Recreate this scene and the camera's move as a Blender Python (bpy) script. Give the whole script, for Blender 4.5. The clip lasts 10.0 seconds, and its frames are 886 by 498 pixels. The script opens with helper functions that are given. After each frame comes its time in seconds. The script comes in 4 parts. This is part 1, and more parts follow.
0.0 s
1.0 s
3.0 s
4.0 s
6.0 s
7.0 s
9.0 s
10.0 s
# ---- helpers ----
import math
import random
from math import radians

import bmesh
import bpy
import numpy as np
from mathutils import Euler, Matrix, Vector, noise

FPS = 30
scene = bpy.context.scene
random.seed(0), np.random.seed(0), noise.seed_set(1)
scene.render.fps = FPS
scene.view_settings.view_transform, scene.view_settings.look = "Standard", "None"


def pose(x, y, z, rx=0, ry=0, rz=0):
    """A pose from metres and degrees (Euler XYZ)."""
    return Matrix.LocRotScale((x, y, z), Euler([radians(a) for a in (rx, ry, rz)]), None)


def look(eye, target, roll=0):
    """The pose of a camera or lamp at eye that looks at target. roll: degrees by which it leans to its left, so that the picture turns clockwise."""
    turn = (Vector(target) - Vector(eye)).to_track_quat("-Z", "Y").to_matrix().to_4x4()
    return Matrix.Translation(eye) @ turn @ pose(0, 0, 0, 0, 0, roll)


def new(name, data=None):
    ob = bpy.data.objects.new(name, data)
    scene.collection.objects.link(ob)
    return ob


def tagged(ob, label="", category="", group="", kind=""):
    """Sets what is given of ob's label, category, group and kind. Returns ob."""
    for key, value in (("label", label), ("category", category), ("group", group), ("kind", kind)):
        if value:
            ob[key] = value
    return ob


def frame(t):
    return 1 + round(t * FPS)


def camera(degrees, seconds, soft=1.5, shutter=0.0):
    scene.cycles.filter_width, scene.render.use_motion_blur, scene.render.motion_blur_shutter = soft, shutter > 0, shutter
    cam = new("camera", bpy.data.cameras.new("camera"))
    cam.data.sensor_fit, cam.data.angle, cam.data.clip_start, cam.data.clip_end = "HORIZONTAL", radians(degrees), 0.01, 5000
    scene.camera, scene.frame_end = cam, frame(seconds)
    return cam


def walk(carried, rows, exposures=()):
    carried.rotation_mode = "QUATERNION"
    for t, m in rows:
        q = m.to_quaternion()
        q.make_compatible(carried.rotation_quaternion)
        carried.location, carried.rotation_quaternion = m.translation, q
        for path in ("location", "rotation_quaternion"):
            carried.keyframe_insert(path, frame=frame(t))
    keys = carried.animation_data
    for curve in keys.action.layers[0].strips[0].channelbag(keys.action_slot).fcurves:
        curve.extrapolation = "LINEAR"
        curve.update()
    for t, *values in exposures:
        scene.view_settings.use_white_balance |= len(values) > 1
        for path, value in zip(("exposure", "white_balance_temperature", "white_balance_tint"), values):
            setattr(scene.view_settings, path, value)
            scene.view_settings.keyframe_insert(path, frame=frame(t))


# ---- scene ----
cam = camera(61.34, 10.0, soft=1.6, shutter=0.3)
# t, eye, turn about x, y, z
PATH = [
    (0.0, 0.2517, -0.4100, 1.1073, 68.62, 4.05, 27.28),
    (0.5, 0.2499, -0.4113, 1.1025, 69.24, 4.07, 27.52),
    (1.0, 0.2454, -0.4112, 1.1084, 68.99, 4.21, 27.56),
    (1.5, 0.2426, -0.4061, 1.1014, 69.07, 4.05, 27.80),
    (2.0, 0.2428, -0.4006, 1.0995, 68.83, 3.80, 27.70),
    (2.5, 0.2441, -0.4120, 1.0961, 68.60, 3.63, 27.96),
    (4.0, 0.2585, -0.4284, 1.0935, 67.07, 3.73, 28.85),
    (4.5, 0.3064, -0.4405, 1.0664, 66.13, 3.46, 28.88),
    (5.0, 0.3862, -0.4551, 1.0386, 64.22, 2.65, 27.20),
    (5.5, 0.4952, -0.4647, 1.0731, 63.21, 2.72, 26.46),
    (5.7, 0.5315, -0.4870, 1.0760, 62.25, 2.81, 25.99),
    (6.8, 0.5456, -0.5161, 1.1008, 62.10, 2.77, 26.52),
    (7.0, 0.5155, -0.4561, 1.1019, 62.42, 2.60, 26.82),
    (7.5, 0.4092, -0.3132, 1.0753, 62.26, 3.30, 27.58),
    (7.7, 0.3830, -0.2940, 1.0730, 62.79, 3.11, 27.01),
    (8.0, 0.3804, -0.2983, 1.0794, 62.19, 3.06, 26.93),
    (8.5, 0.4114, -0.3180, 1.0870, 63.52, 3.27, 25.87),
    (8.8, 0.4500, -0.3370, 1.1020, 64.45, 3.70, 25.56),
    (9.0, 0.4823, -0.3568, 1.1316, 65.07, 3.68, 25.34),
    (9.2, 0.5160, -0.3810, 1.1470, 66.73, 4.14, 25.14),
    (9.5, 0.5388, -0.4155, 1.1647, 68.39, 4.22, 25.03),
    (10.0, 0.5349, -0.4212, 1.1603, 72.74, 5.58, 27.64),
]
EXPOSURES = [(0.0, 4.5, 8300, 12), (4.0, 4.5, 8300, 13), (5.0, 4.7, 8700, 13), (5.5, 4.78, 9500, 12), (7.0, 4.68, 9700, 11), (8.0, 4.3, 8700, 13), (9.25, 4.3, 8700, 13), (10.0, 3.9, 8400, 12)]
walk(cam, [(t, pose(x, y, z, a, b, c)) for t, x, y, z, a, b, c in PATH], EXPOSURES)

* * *

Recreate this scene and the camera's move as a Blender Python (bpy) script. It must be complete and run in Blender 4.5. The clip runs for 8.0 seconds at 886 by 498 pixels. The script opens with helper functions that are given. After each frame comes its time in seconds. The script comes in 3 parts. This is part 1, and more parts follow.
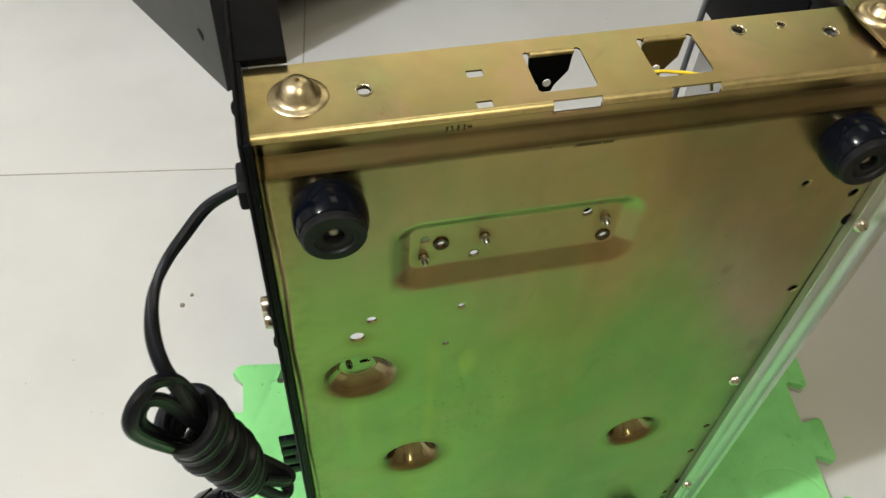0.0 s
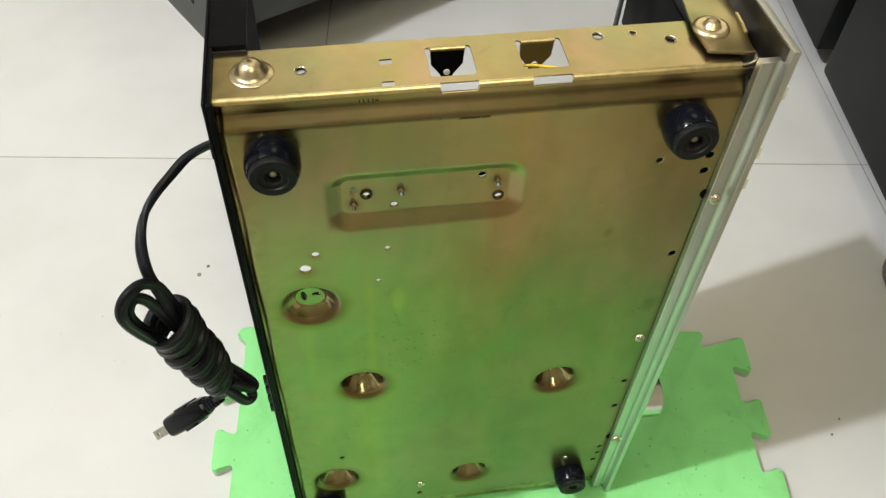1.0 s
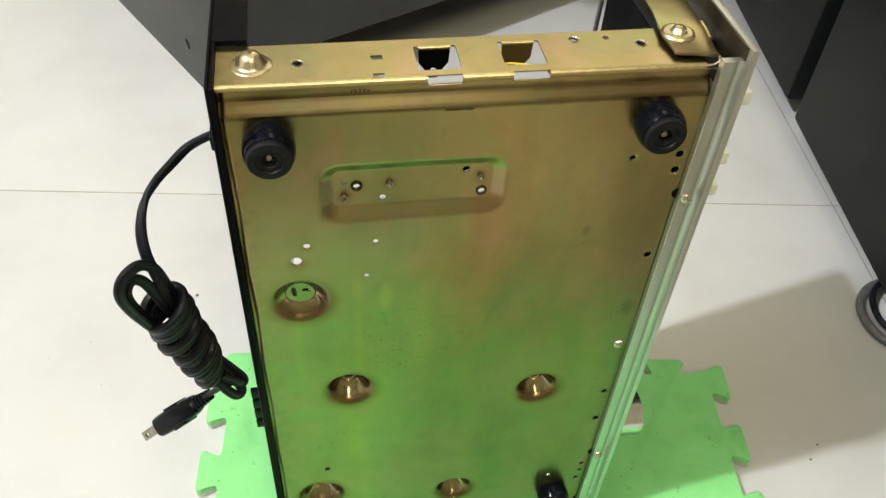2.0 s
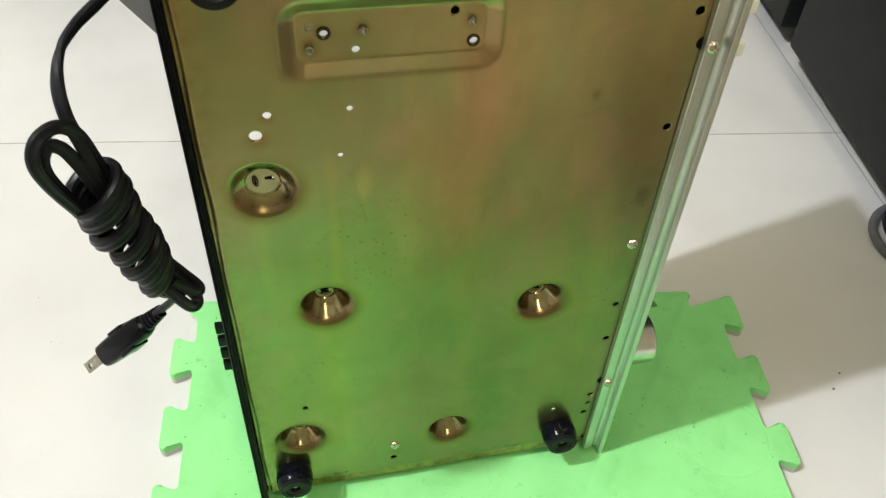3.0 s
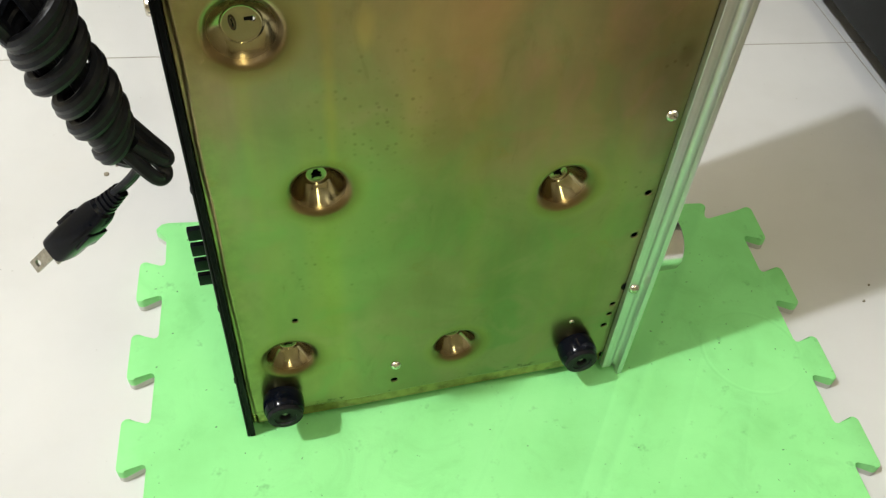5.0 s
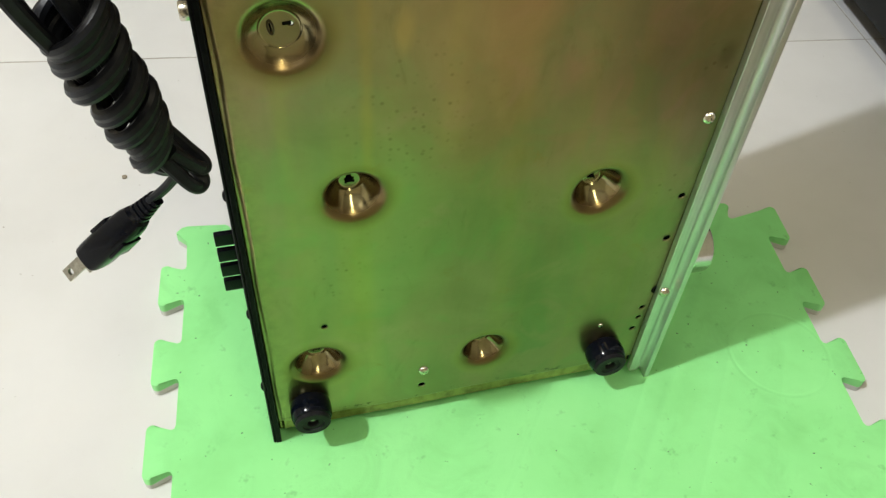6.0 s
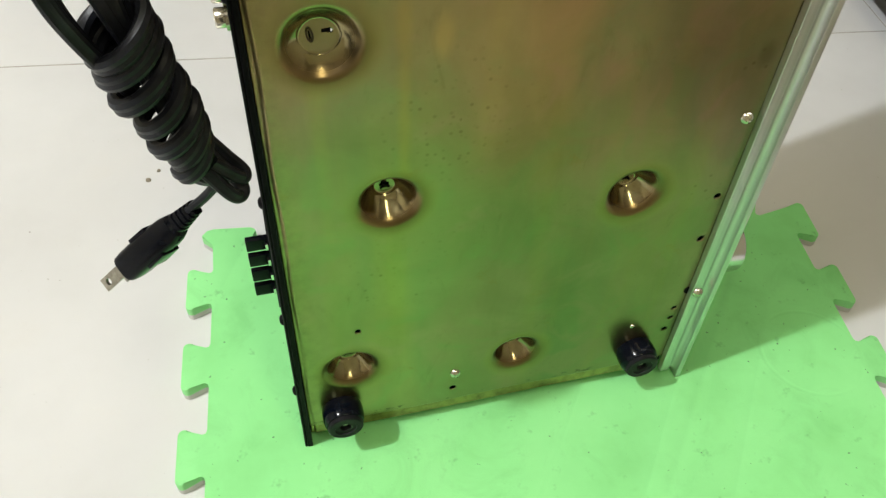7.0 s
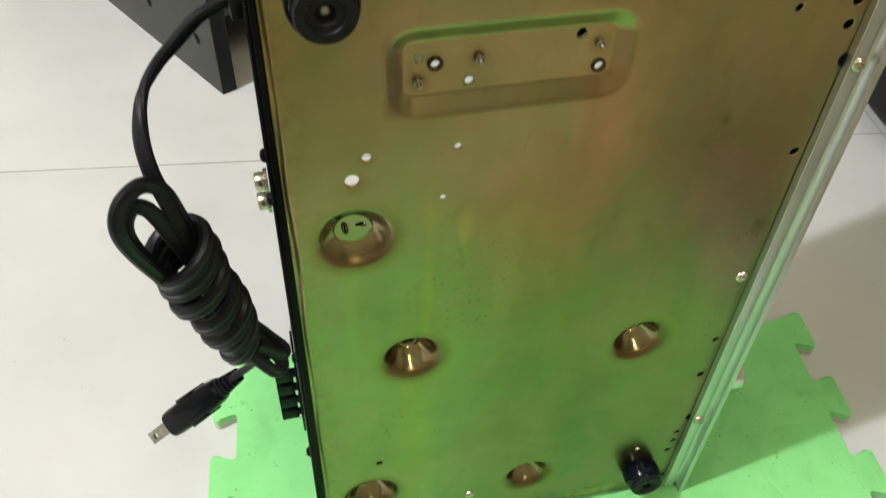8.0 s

_Requirement_.
Begin with the line containing "(bpy) script. Give", end with the line containing "scene.render.fps = FPS", and repeat every line in that stretch exactly.

_Answer to the task_.
Recreate this scene and the camera's move as a Blender Python (bpy) script. Give the whole script, for Blender 4.5. The clip lasts 10.0 seconds, and its frames are 886 by 498 pixels. The script opens with helper functions that are given. After each frame comes its time in seconds. The script comes in 4 parts. This is part 1, and more parts follow.
0.0 s
1.0 s
3.0 s
4.0 s
6.0 s
7.0 s
9.0 s
10.0 s
# ---- helpers ----
import math
import random
from math import radians

import bmesh
import bpy
import numpy as np
from mathutils import Euler, Matrix, Vector, noise

FPS = 30
scene = bpy.context.scene
random.seed(0), np.random.seed(0), noise.seed_set(1)
scene.render.fps = FPS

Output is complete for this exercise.